Wednesday, December 9, 2009

What's Wrong with the Post

This is a perfect example of the complaint about the Washington Post I was making the other day. Instead of putting people on their Op-Ed page who actually have ideas, they give the space to celebrities whose names will generate buzz and readership. Case in point: Sarah Palin on global warming. Sarah Palin knows as much about climate change as I do about moose hunting. And this is the main article in the Opinion section, with a picture link that takes up a big part of the page.
"Climate-gate," as the e-mails and other documents from the Climate Research Unit at the University of East Anglia have become known, exposes a highly politicized scientific circle -- the same circle whose work underlies efforts at the Copenhagen climate change conference. The agenda-driven policies being pushed in Copenhagen won't change the weather, but they would change our economy for the worse. . . . . This scandal obviously calls into question the proposals being pushed in Copenhagen. I've always believed that policy should be based on sound science, not politics.
Well, glory be! Does she really now? Here is the science:

We have climate records of various kinds extending back 3 billion years, and they show a very strong association between high temperatures and high CO2 levels.
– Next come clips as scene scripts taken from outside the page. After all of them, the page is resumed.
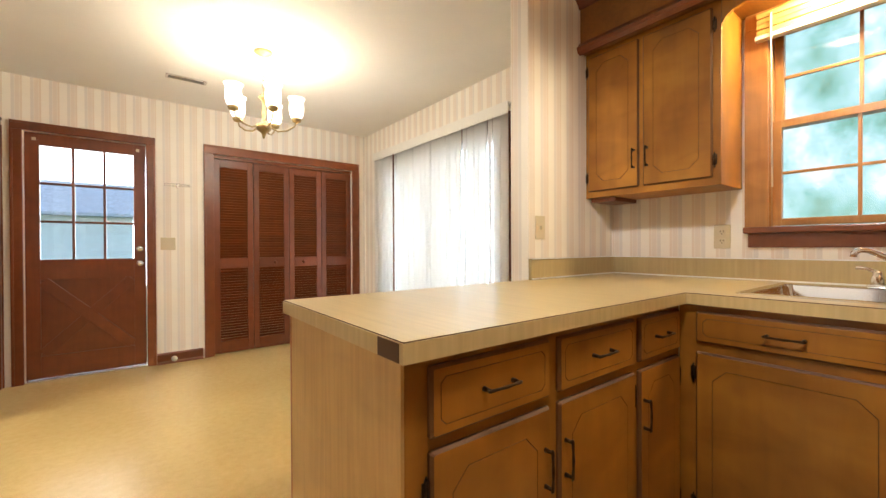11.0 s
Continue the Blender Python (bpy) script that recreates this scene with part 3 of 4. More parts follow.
part("kick", box(B(), 0.02, 0.03, 0.0, RW - 0.02, 0.66, 0.03), BLACK, rng)


def burner(x, y, r, tilt=None, off=(0, 0, 0), coil=0.9):
    pan = part("drip_pan", lathe(lathe(B(), [(0.02, 0.914), (r * 0.75, 0.9165), (r * 0.95, 0.922), (r * 1.02, 0.9235), (r * 1.06, 0.919), (r * 1.08, 0.9145)], (x, y, 0), 32), [(0.001, 0.9165), (0.02, 0.9165)], (x, y, 0), 12), PAN, rng, "black porcelain drip pan")
    bm = B()
    turns = 4 if r > 0.1 else 3.2
    k = int(turns * 26)
    pts = []
    for i in range(k):
        a = 2 * math.pi * i / 26
        rr = 0.018 + (r * coil - 0.018) * i / (k - 1)
        pts.append(Vector((rr * math.cos(a), rr * math.sin(a), 0)))
    tube_along(bm, pts, 0.0054, 6)
    for q in range(3):
        a = 2 * math.pi * q / 3 + 0.4
        u, v = Vector((math.cos(a), math.sin(a), 0)), Vector((-math.sin(a), math.cos(a), 0))
        tube_along(bm, [u * 0.012 - Vector((0, 0, 0.006)), u * r * coil - Vector((0, 0, 0.006))], 0.003, 5)
    cyl(bm, (0, 0, -0.006), (0, 0, 0.004), 0.016, None, 14)
    m = Matrix.Translation((x, y, 0.924)) if tilt is None else Matrix.Translation((x + off[0], y + off[1], 0.937 + off[2])) @ pose(0, 0, 0, *tilt)
    turned(bm, m)
    part("coil", bm, COIL, pan, "tilted dark burner coil" if tilt else "")


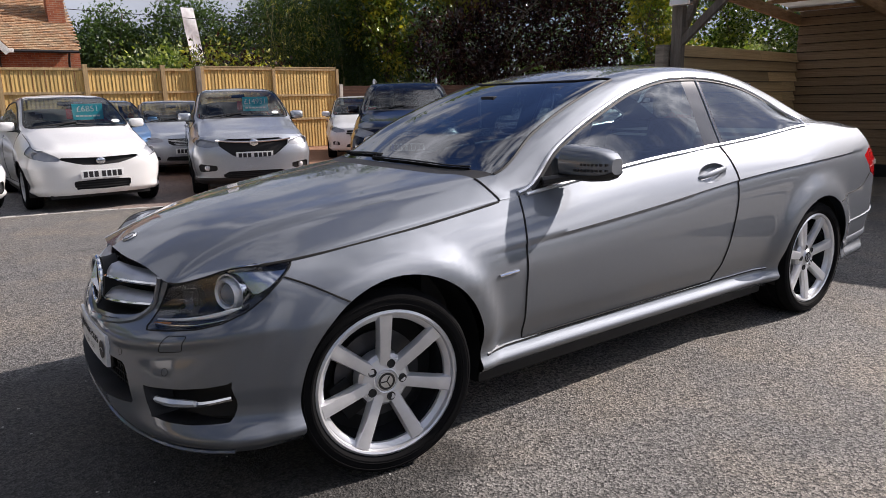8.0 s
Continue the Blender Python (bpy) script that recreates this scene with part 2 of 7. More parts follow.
def part(name, bm, material, parent, label="", smooth=True, angle=40):
    ob = finish(bm, name, material, parent, smooth, angle)
    return tagged(ob, label) if label else ob


def thing(name, label, category, group="", kind="", at=None):
    ob = new(name)
    ob.empty_display_size = 0.1
    if at is not None:
        ob.matrix_world = at
    return tagged(ob, label, category, group, kind)


def add_box(bm, x0, x1, y0, y1, z0, z1, bev=0.0, m=None):
    made = bmesh.ops.create_cube(bm, size=1.0)["verts"]
    for v in made:
        v.co = Vector(((x0 + x1) / 2 + v.co.x * (x1 - x0), (y0 + y1) / 2 + v.co.y * (y1 - y0), (z0 + z1) / 2 + v.co.z * (z1 - z0)))
    if bev:
        es = list({e for v in made for e in v.link_edges})
        bmesh.ops.bevel(bm, geom=es, offset=bev, segments=2, affect="EDGES", profile=0.7)
    return made


def box_bm(x0, x1, y0, y1, z0, z1, bev=0.0):
    bm = bmesh.new()
    add_box(bm, x0, x1, y0, y1, z0, z1, bev)
    return bm


def grid_faces(nu, nv, wrap=False):
    out = []
    for a in range(nu - 1):
        for b in range(nv if wrap else nv - 1):
            c = (b + 1) % nv
            out.append((a * nv + b, a * nv + c, (a + 1) * nv + c, (a + 1) * nv + b))
    return out


def mesh_bm(verts, faces, weld=1e-5):
    bm = bmesh.new()
    vs = [bm.verts.new(v) for v in verts]
    for f in faces:
        if len({vs[i] for i in f}) == len(f):
            try:
                bm.faces.new([vs[i] for i in f])
            except ValueError:
                pass
    if weld:
        bmesh.ops.remove_doubles(bm, verts=bm.verts, dist=weld)
    loose = [v for v in bm.verts if not v.link_faces]
    bmesh.ops.delete(bm, geom=loose, context="VERTS")
    return bm


def tube(pts, r, n=6, flat=1.0, bm=None, close=False, taper=None, up=None):
    """A round or flattened bar along points."""
    bm = bm or bmesh.new()
    pts = [Vector(p) for p in pts]
    rings, last = [], None
    for i, p in enumerate(pts):
        a, b = pts[max(i - 1, 0)], pts[min(i + 1, len(pts) - 1)]
        if close:
            a, b = pts[i - 1], pts[(i + 1) % len(pts)]
        d = (b - a).normalized()
        ref = Vector(up) if up else (last if last is not None else (Vector((0, 0, 1)) if abs(d.z) < 0.9 else Vector((1, 0, 0))))
        u = (ref - d * ref.dot(d)).normalized()
        last = u
        w = d.cross(u)
        rr = r * (taper(i / (len(pts) - 1)) if taper else 1.0)
        rings.append([bm.verts.new(p + (u * math.cos(t) * flat + w * math.sin(t)) * rr) for t in (2 * math.pi * (k + 0.5) / n for k in range(n))])
    for i in range(len(rings) if close else len(rings) - 1):
        A, B = rings[i], rings[(i + 1) % len(rings)]
        for k in range(n):
            bm.faces.new((A[k], A[(k + 1) % n], B[(k + 1) % n], B[k]))
    if not close:
        bm.faces.new(rings[0][::-1])
        bm.faces.new(rings[-1])
    return bm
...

High temperatures are strongly associated with, among other things, high sea levels and increased storminess.

Burning fossil fuels pumps billions of tons of CO2 into the atmosphere every year.

More than a billion people live in areas that were under water during the Miocene Era, the last time CO2 concentrations were as high as they are now.

I have to say that I am not the least bit surprised by the sleazy behavior revealed in the climate-gate emails. We have known for years that climate change obsessives have been trying to keep their opponents out of the major journals, and it really is disturbing behavior. (This scandal is another case of what happens when people lie because they think it will do good.) I personally have no confidence in any of the various mathematical climate models. The thing is, you don't need a model to project a disturbing future; the simple facts on which everyone involved agrees, listed above, are reason enough to worry.

The Post should know better than to let Sarah Palin scandle-monger and muddle the facts in their newspaper.